Porém, podem realmente ser consideradas neocoloniais as guerras entre o final do século XX e o princípio do século XXI que devastaram o Panamá, a Jugoslávia, o Iraque e a Líbia, e continuam a devastar a Síria? A esta pergunta responde o sexto capítulo do livro, que reflecte sobre a história secular da luta entre colonialismo e anticolonialismo e sobre os elementos de continuidade entre o antigo e o novo colonialismo.

Em meados do século XIX, as canhoneiras britânicas subjugaram a China, que não tinha possibilidade de responder ao fogo inimigo. Esta situação foi repetida recentemente (a favor dos EUA e da NATO) no Panamá, nos Balcãs e no Médio Oriente. Os derrotados, embora ocupem o cargo de chefes de Estado, são entregues ao Tribunal Penal Internacional, que em compensação não pode investigar sequer um vulgar soldado americano ou mercenário. A dupla jurisdição é um elemento essencial da tradição colonial.

Hoje, a agressão é praticada em nome dos "valores" e "interesses" ocidentais. É a mesma ideologia que sustentou as guerras coloniais clássicas. Da sua preparação ideológica se encarregavam no passado, os missionários cristãos, que hoje transmitiram o testemunho para as ONG, frequentemente controladas por Washington e por Bruxelas. A continuidade entre o colonialismo e o neocolonialismo é impressionante, ainda que por este motivo, a envergadura das alterações existentes não deva ser subestimada. Algo que foi suficiente para desorientar e silenciar a esquerda ocidental.

Os EUA, contando com os seus aliados europeus para consolidar as posições do Ocidente no Médio Oriente ou noutras partes do mundo está a deslocar para a Ásia e Pacífico a maior parte de seu gigantesco aparelho militar. Começou a contenção e cerco da China. É uma nova Guerra-fria, que por definição está sempre a um passo de se tornar uma guerra quente ou mesmo num holocausto nuclear.

Hoje, mais do que nunca, a luta pela paz é urgente, mas a esquerda que deveria promovê-la está silenciosa porque, entre outras coisas, não entende que é uma nova fase do choque entre colonialismo e anticolonialismo. O país que encarna a causa do anticolonialismo só pode ser a República Popular da China, que nasceu da maior revolução anticolonial da história e continua dando uma contribuição essencial ao movimento anticolonial. Com a teoria da "guerra de aldeia" Mao Zedong explicou como um povo oprimido pode desafiar e derrotar um grande poder. Deng Xiaoping explicou que a luta de libertação nacional não está completa se à independência política não sucede a independência económica.
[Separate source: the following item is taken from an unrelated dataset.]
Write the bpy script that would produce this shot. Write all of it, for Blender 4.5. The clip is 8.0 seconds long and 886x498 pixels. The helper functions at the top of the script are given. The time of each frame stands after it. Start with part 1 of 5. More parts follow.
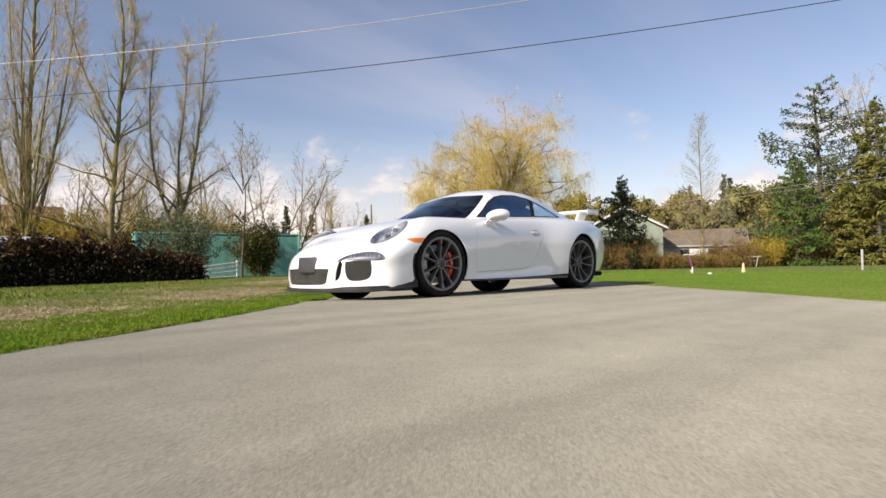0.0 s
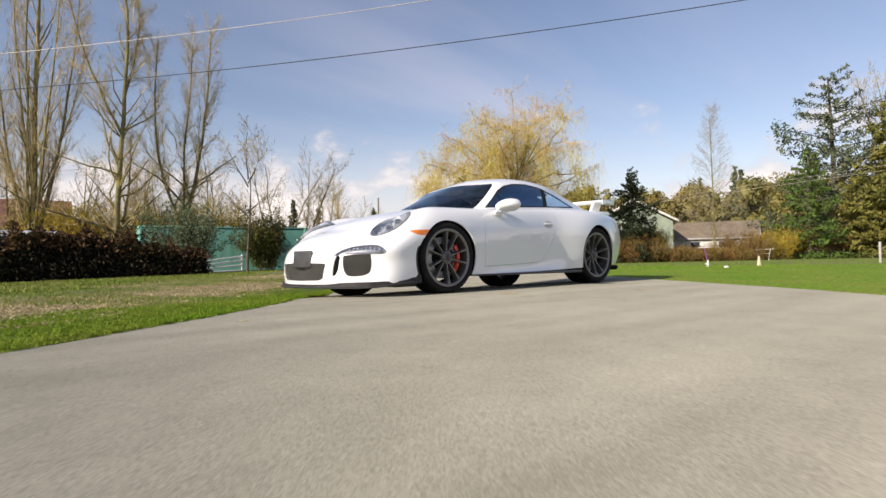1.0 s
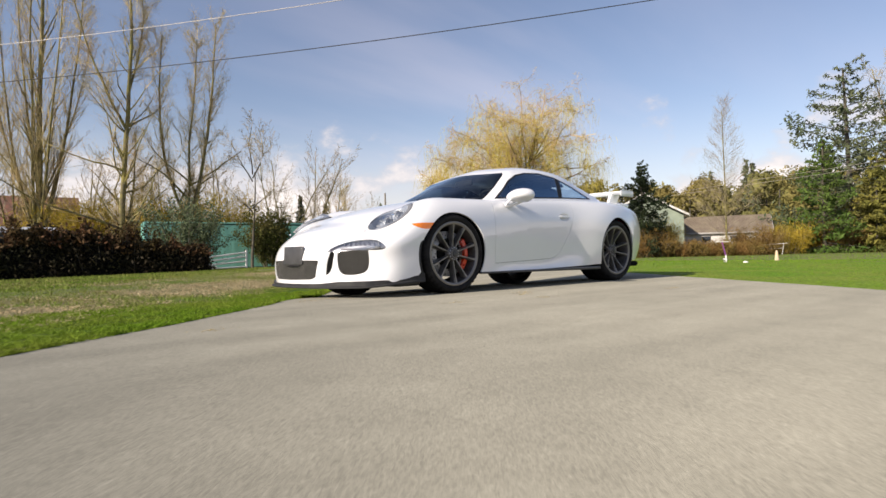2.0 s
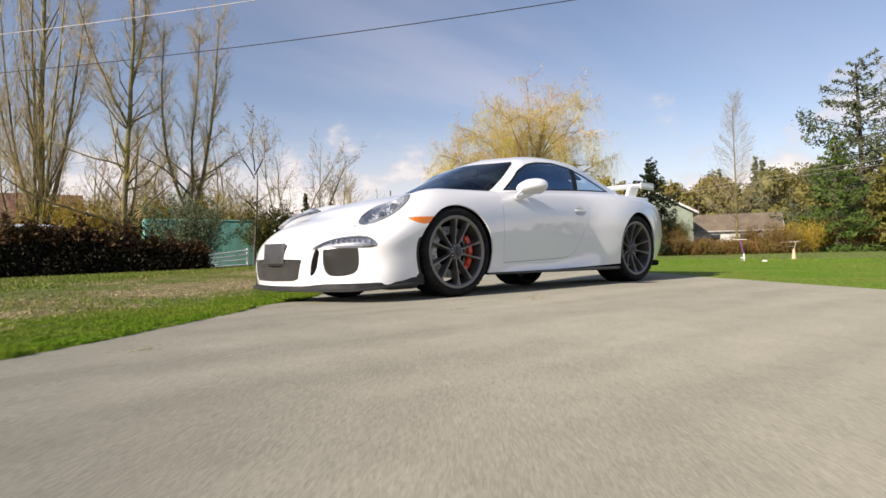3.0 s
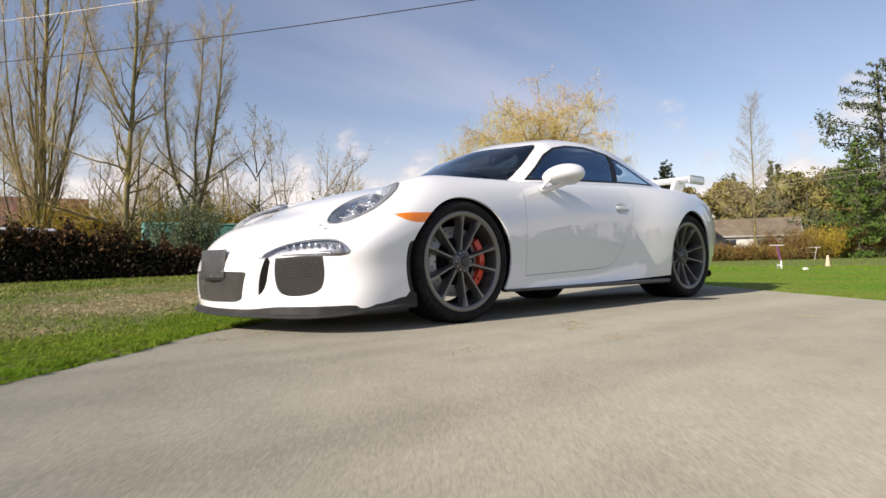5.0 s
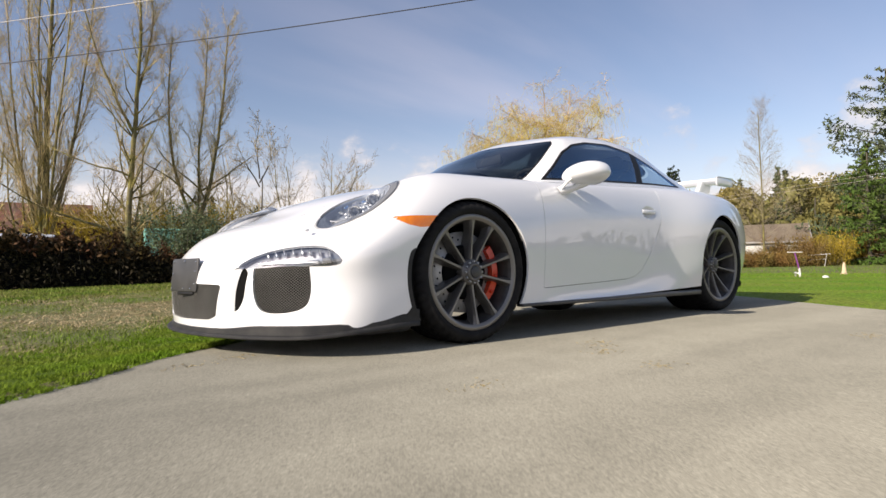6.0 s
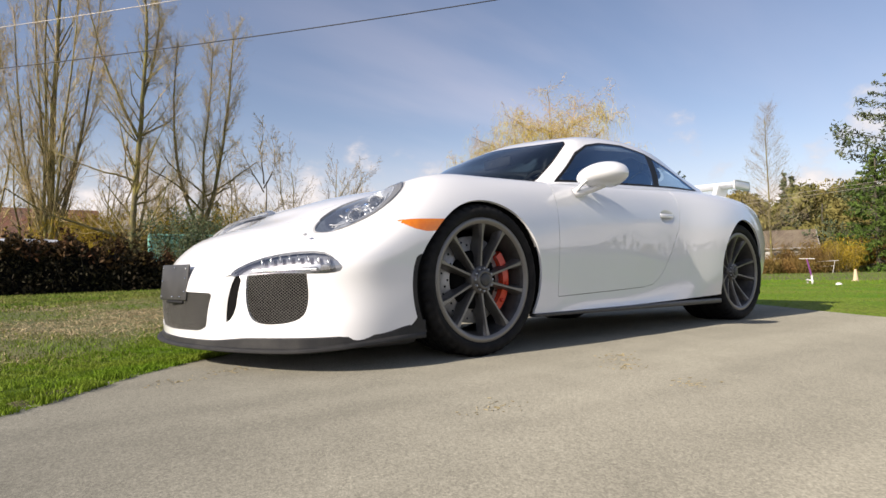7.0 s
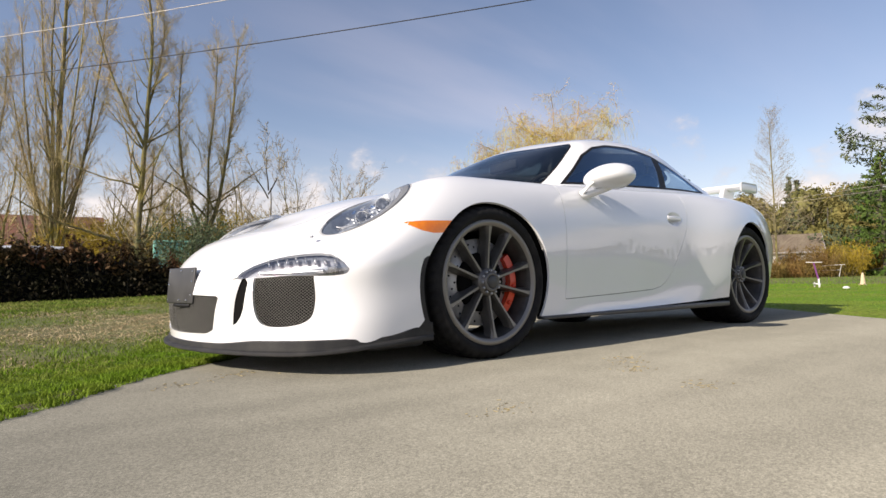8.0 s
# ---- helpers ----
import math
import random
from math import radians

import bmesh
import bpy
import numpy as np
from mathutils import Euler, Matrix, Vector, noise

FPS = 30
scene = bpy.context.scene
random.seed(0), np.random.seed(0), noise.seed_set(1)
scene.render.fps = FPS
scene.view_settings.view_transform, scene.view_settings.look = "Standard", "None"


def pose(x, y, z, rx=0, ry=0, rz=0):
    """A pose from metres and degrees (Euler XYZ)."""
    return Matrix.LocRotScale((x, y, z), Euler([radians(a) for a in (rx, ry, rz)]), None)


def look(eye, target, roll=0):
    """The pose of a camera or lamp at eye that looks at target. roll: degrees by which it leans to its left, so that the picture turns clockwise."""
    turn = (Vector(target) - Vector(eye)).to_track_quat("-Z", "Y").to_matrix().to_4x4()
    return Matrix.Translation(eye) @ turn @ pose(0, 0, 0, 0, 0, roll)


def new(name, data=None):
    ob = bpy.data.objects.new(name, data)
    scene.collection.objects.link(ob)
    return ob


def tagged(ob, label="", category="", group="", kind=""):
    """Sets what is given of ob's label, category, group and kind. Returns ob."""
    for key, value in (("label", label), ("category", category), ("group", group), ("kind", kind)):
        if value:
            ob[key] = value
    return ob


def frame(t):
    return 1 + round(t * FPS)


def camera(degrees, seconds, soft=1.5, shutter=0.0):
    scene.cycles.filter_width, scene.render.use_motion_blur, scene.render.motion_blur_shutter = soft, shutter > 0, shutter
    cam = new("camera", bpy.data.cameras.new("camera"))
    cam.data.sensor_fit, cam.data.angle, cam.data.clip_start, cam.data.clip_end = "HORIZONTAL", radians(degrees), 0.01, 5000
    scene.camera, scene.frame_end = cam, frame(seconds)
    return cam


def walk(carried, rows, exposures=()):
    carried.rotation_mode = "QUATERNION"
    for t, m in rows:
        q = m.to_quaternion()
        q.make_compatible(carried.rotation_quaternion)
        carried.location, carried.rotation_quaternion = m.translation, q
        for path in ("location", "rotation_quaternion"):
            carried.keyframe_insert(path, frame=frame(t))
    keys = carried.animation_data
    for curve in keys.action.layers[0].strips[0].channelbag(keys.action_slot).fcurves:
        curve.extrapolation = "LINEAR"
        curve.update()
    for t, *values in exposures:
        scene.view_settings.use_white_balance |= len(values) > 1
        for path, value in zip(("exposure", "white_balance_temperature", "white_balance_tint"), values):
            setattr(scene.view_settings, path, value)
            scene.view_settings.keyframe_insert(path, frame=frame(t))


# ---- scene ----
cam = camera(75.9, 8.0, shutter=1.0)
PATH = [
    (0, (-3.837, -5.116, 0.311), (-2.496, -3.633, 0.371), -0.9),
    (0.5, (-3.696, -4.976, 0.311), (-2.364, -3.484, 0.361), -0.9),
    (1, (-3.544, -4.814, 0.317), (-2.223, -3.313, 0.354), -1.0),
    (1.5, (-3.38, -4.632, 0.322), (-2.07, -3.122, 0.35), -1.1),
    (3, (-2.796, -4.024, 0.326), (-1.511, -2.492, 0.341), -1.1),
    (3.5, (-2.598, -3.801, 0.333), (-1.32, -2.263, 0.351), -1.0),
    (4, (-2.407, -3.596, 0.335), (-1.135, -2.053, 0.358), -1.0),
    (4.5, (-2.211, -3.386, 0.342), (-0.944, -1.839, 0.368), -1.0),
    (6, (-1.789, -2.859, 0.372), (-0.54, -1.298, 0.427), -0.9),
    (6.5, (-1.72, -2.762, 0.375), (-0.476, -1.197, 0.441), -0.9),
    (7, (-1.689, -2.71, 0.377), (-0.452, -1.14, 0.453), -0.8),
    (7.5, (-1.686, -2.692, 0.372), (-0.455, -1.118, 0.46), -0.9),
    (8, (-1.692, -2.693, 0.363), (-0.467, -1.116, 0.459), -1.0),
]
walk(cam, [(t, look(e, g, r)) for t, e, g, r in PATH], [(0, 0.78, 7300, 14), (8, 0.78, 7300, 14)])

# ---------------------------------------------------------------- world and sun
SUN_TO = Vector((-1.85, 0.05, 1.0)).normalized()          # towards the sun
world = bpy.data.worlds.new("sky")
scene.world = world
world.use_nodes = True
wn, wl = world.node_tree.nodes, world.node_tree.links
wn.clear()
w_out = wn.new("ShaderNodeOutputWorld")
w_bg = wn.new("ShaderNodeBackground")
w_bg.inputs["Strength"].default_value = 0.086
w_sky = wn.new("ShaderNodeTexSky")
w_sky.sky_type = "NISHITA"
w_sky.sun_disc = False
w_sky.sun_elevation = math.asin(SUN_TO.z)
w_sky.sun_rotation = math.atan2(SUN_TO.x, SUN_TO.y)
w_sky.air_density, w_sky.dust_density, w_sky.ozone_density = 1.0, 0.5, 2.2
w_tc = wn.new("ShaderNodeTexCoord")


def sky_math(op, a, b=None, c=None):
    n = wn.new("ShaderNodeMath")
    n.operation = op
    for k, v in enumerate((a, b, c)):
        if v is None:
            continue
        if isinstance(v, (int, float)):
            n.inputs[k].default_value = v
        else:
            wl.new(v, n.inputs[k])
    return n.outputs[0]


w_sep = wn.new("ShaderNodeSeparateXYZ")
wl.new(w_tc.outputs["Generated"], w_sep.inputs[0])
w_up = sky_math("MAXIMUM", w_sep.outputs["Z"], 0.0)
# thin high cloud: the direction is laid on a flat layer, so that it draws out near the horizon
w_div = sky_math("ADD", w_up, 0.16)
w_flat = wn.new("ShaderNodeCombineXYZ")
wl.new(sky_math("DIVIDE", w_sep.outputs["X"], w_div), w_flat.inputs[0])
wl.new(sky_math("DIVIDE", w_sep.outputs["Y"], w_div), w_flat.inputs[1])
w_map = wn.new("ShaderNodeMapping")
w_map.inputs["Rotation"].default_value = (0, 0, radians(-40))
w_map.inputs["Scale"].default_value = (0.45, 1.5, 1.0)
wl.new(w_flat.outputs[0], w_map.inputs[0])
w_n1 = wn.new("ShaderNodeTexNoise")
w_n1.inputs["Scale"].default_value, w_n1.inputs["Detail"].default_value, w_n1.inputs["Roughness"].default_value = 1.1, 5.0, 0.5
wl.new(w_map.outputs[0], w_n1.inputs["Vector"])
w_r1 = wn.new("ShaderNodeMapRange")
w_r1.interpolation_type = "SMOOTHSTEP"
w_r1.inputs["From Min"].default_value, w_r1.inputs["From Max"].default_value = 0.38, 0.72
w_r1.inputs["To Min"].default_value, w_r1.inputs["To Max"].default_value = 0.0, 0.34
wl.new(w_n1.outputs["Fac"], w_r1.inputs["Value"])
# heaped clouds low over the horizon
w_map2 = wn.new("ShaderNodeMapping")
w_map2.inputs["Scale"].default_value = (1.0, 1.0, 1.7)
w_map2.inputs["Location"].default_value = (0.30, 0.0, 0.0)
wl.new(w_tc.outputs["Generated"], w_map2.inputs[0])
w_n2 = wn.new("ShaderNodeTexNoise")
w_n2.inputs["Scale"].default_value, w_n2.inputs["Detail"].default_value, w_n2.inputs["Roughness"].default_value = 5.2, 8.0, 0.58
wl.new(w_map2.outputs[0], w_n2.inputs["Vector"])
# the bank stands higher towards the east
w_east = wn.new("ShaderNodeMapRange")
w_east.interpolation_type = "SMOOTHSTEP"
w_east.inputs["From Min"].default_value, w_east.inputs["From Max"].default_value = 0.895, 0.985
w_east.inputs["To Min"].default_value, w_east.inputs["To Max"].default_value = 0.102, 0.122
wl.new(sky_math("ADD", sky_math("MULTIPLY", w_sep.outputs["X"], 0.985), sky_math("MULTIPLY", w_sep.outputs["Y"], 0.10)), w_east.inputs["Value"])
w_low = sky_math("ADD", sky_math("SUBTRACT", w_n2.outputs["Fac"], sky_math("MULTIPLY", w_up, 1.45)), w_east.outputs[0])
w_r2 = wn.new("ShaderNodeMapRange")
w_r2.interpolation_type = "SMOOTHSTEP"
w_r2.inputs["From Min"].default_value, w_r2.inputs["From Max"].default_value = 0.36, 0.50
w_r2.inputs["To Max"].default_value = 0.92
wl.new(w_low, w_r2.inputs["Value"])
w_mix1 = wn.new("ShaderNodeMix")
w_mix1.data_type = "RGBA"
w_mix1.inputs["B"].default_value = (5.6, 5.5, 6.6, 1)
w_hue = wn.new("ShaderNodeVectorMath")
w_hue.operation = "MULTIPLY"
w_hue.inputs[1].default_value = (1.075, 0.995, 1.03)
wl.new(w_sky.outputs[0], w_hue.inputs[0])
wl.new(w_hue.outputs[0], w_mix1.inputs["A"])
w_side = wn.new("ShaderNodeMapRange")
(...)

Depois de analisar os problemas e contradições da actualidade e dar provas da fraqueza e das ausências da esquerda, devemos avançar para uma reflexão mais sistemática sobre as razões dessa fraqueza e dessas ausências.

O capítulo final do livro (o oitavo) é dedicado a esta tarefa e à conclusão. É evidente que mudanças radicais como as produzidas em todo o mundo entre 1989 e 1991 não podem deixar de causar desorientação e confusão. Sim, no Ocidente, a esquerda, moderada ou "radical", não poucas vezes foi a reboque da ideologia dominante. O terrorismo de indignação que prepara o desencadear de guerras neocoloniais intimidou principalmente a esquerda. O papel desempenhado no século XIX pelo "cristianismo imperial" que abriu caminho para a expansão colonial com seus missionários bem-intencionados, corresponde hoje à "esquerda imperial".

No que diz respeito à luta sócio-económica dentro de cada país, acontece que a esquerda, embora saia em defesa do Estado social, promove ao mesmo tempo a difusão de filosofias e ideologias extremamente úteis ao neoliberalismo. A crise económica e política e a deterioração da situação internacional exigem que a esquerda saia deste estado de desorientação e confusão. A isso pretende contribuir este livro de história e crítica do declínio da esquerda e das situações objectivas nos planos internos e internacionais que favoreceram esse declínio.

As análises evidenciadas nas páginas deste livro encontraram uma confirmação trágica: enquanto estava a ser impresso, o Médio Oriente estava a ser balcanizado e devastado por implacáveis guerras de grupos islâmicos, usados pelo Ocidente para atacar regimes de inspiração anticolonialista e laica; o golpe na Ucrânia e o avanço ameaçador da NATO na Europa Oriental provocou a reacção russa; a deslocação dos EUA para a Ásia está a transformá-la numa barril de pólvora. Agravam-se os perigos de guerra sobre os quais este livro insiste. Saberá a esquerda mostrar sinais de vida?